The Bull Market ends as the Coronavirus spreads

Stocks entered a Bear Market on Thursday, as the two negative shocks of a collapse in oil prices and the COVID-19 outbreak hit equities worldwide. Ian Slattery reports.

Thursday saw falls of 10%, marking the steepest one day drop since 1987. The 21 days it took stocks to fall from a record high into a Bear Market marked the fastest descent on record. The economic fallout from containment measures mounted during the week, as the list of policy responses lengthened.

We saw a surprise rate cut from the Bank of England being accompanied by a raft of fiscal measures in the UK budget. On Wednesday the ECB loosened monetary conditions but did not cut the headline interest rate, whilst on Thursday the Federal Reserve stepped up measures to provide further liquidity in the market.

Fiscal responses are beginning to emerge from Europe, most notably from Germany. Late Sunday night (15 March) the Fed cut US interest rates by 100bps and launched at least $700bn of QE, whilst a fiscal response is also expected from the US Government.

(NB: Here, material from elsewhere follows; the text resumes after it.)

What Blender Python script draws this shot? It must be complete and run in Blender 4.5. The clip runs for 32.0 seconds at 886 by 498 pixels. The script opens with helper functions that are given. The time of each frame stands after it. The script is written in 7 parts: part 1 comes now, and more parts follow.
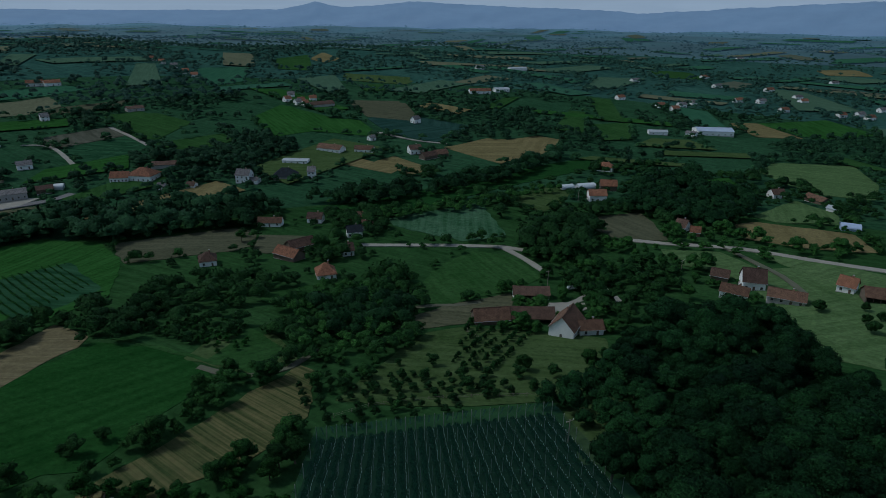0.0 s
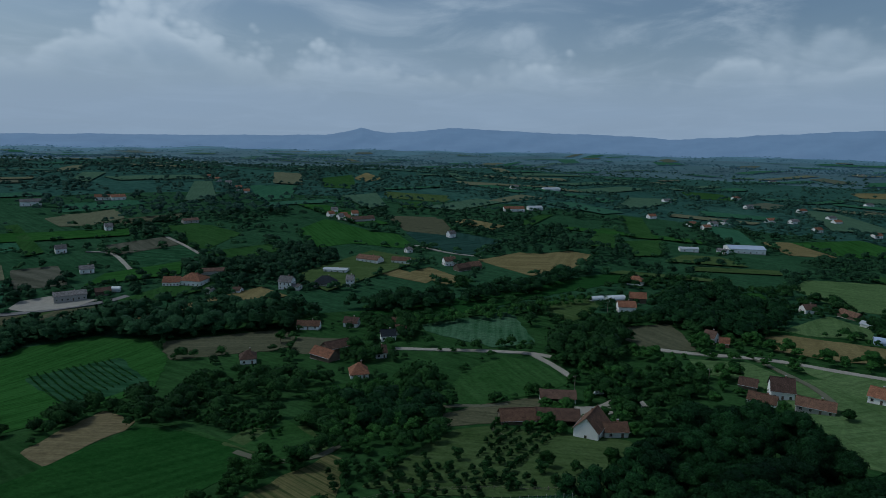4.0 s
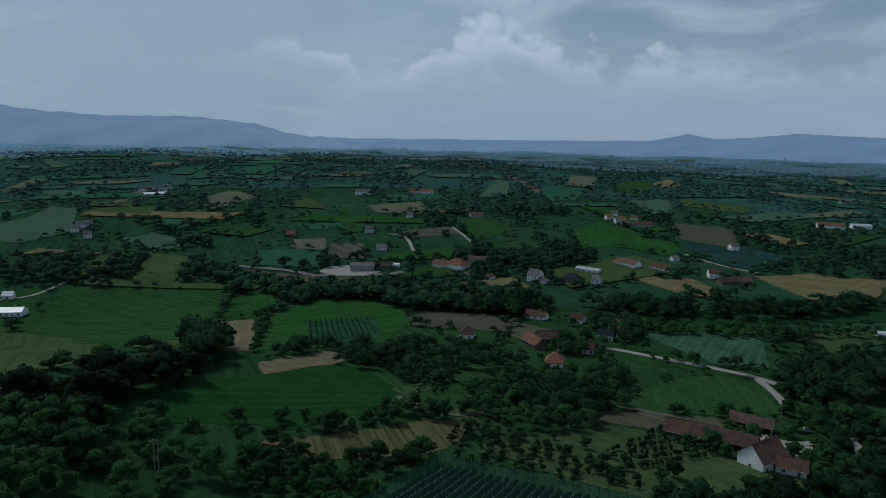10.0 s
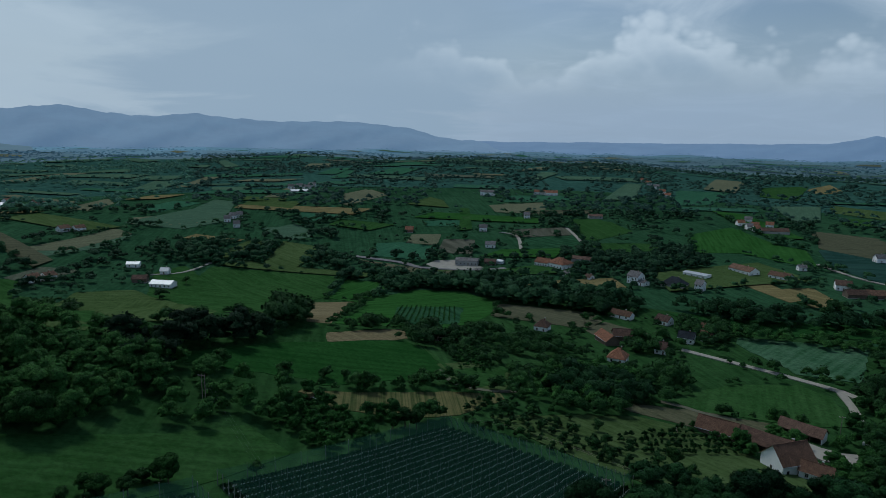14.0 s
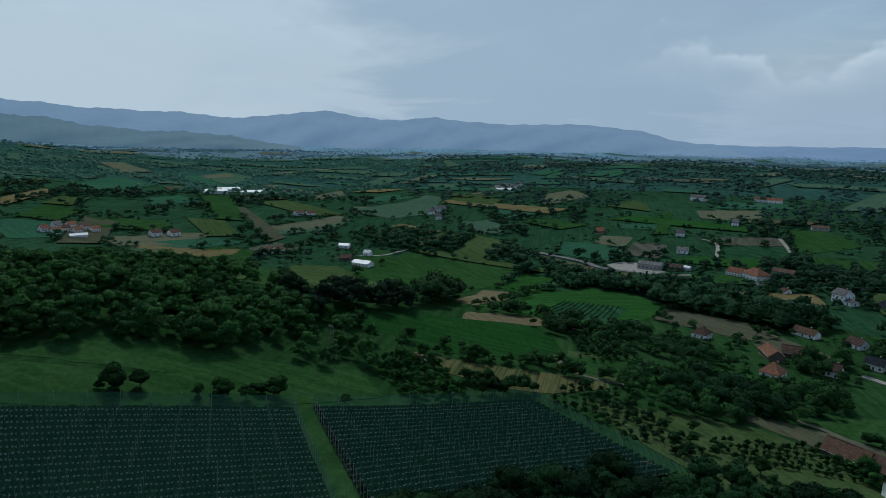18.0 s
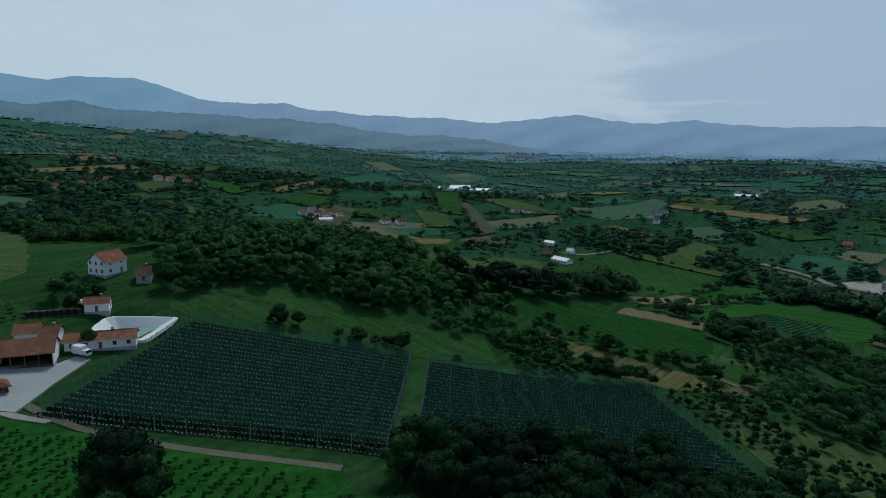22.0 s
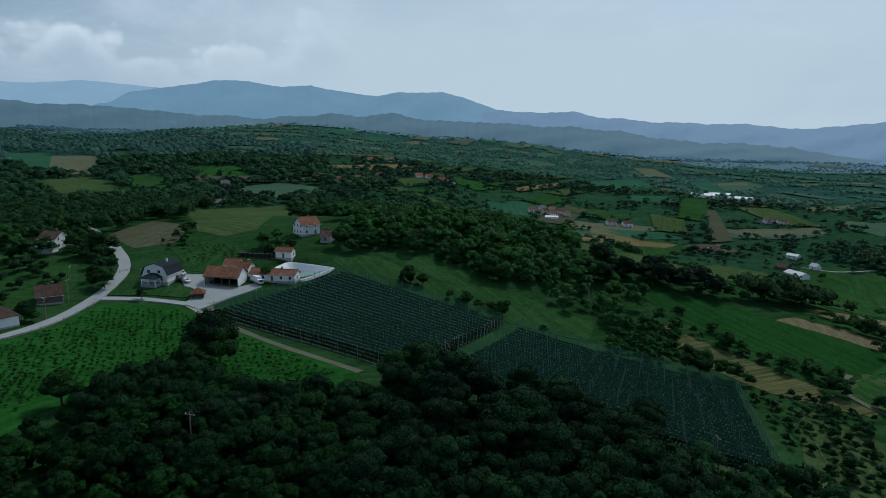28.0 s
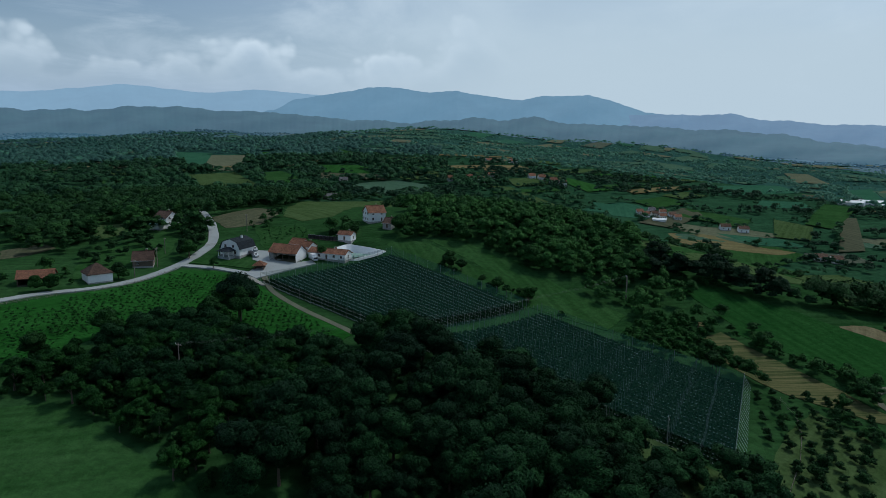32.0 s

The full extent of the COVID-19 virus is still emerging as new cases, and subsequent policy responses, come thick and fast. Whilst economic data has been overshadowed by market action, the extent of the impact of the virus should begin to emerge from data releases over the coming weeks.

Equities

All major markets were down last week with global markets falling by -5.7% in local terms and -2.7% in euro terms. Closer to home, Ireland was down -14.1% last week and -28.2% year to date.

Fixed Income & FX

The US 10-year yield finished at 0.79% last week. The German equivalent finished at -0.58%. The Irish 10 year bond yield finished at 0.24% The Euro/US Dollar exchange rate finished at 1.12, whilst Euro/GBP finished at 0.91.

Commodities

Oil continued to fall finishing at $30 per barrel. Gold decreased to $1,537 per troy ounce and copper decreased to $5,448 per tonne.

The week ahead

There are a number of economic releases this week but the focus of markets will be dominated by the spread of COVID-19 and the actions of policymakers.